Another is the sheer radicalism of ACT's policies, including a 20-point pledge card with a plan to out-perform Australia by 2020 and a matching macho slogan: "The guts to do what's right".

Third is Sir Roger's undiminished drive, conviction and personal magnetism. Another is the prospect of luring former supporters back into the ACT fold.

It adds spice to the election!

Selective quoting

About the In Work payment that the Child Poverty Action Group is challenging in court, Tapu Misa writes, "There's little evidence that such incentives work. It's true the number of people on the unemployed benefit or DPB has fallen since 2000, thanks largely to a strong economy, but the proportion of children in severe and significant hardship increased 36 per cent between 2000 and 2004. As the OECD has noted, employment isn't the full solution."

Taspu Misa is possibly unaware that two OECD representatives are appearing for the government.

In 2007, on the back of extensive international research exploring the comparative effectiveness of using benefits or work to reduce child poverty, the OECD recommended to New Zealand 'reforms to reduce joblessness among families with children should be a priority.'

This paper compared the effectiveness of a 'benefit' strategy and a 'work' strategy in achieving reduction in child poverty. It concluded that a work strategy would be more effective in New Zealand. Hence I believe it is the authors of this paper that the government are going to use to defend their current strategy.

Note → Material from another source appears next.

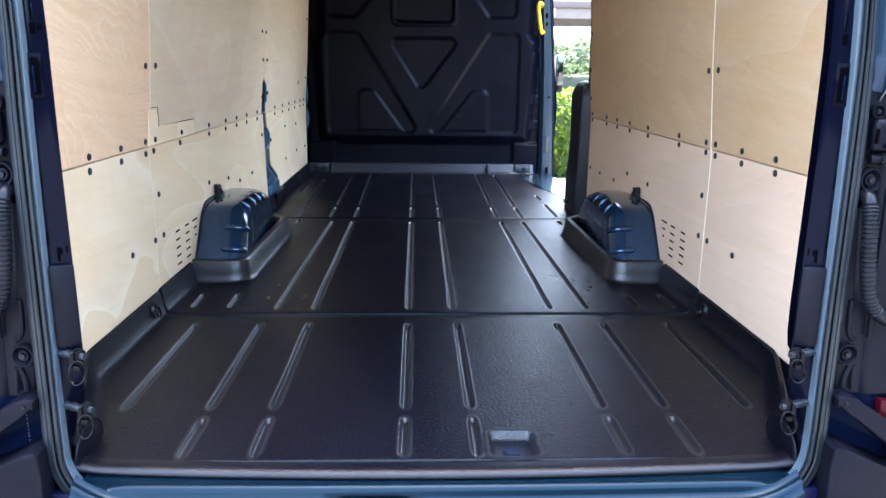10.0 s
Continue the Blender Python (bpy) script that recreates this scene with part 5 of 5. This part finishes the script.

It is benefit dependence that creates child poverty. When benefits are increased, more people opt for them over work. Isn't it strange that when carbon emissions are widely accepted as contributing to global warming (rightly or wrongly) there is a clamour from the political left to reduce them yet the same logic is not applied to benefits.

Ironically Tapu Misa's chosen analogous headline, "Kids are not gambling chips" probably provoked a more direct response in many. Exactly. They are not meal tickets for feckless parents looking to increase their incomes to squander on, amongst other things, gambling.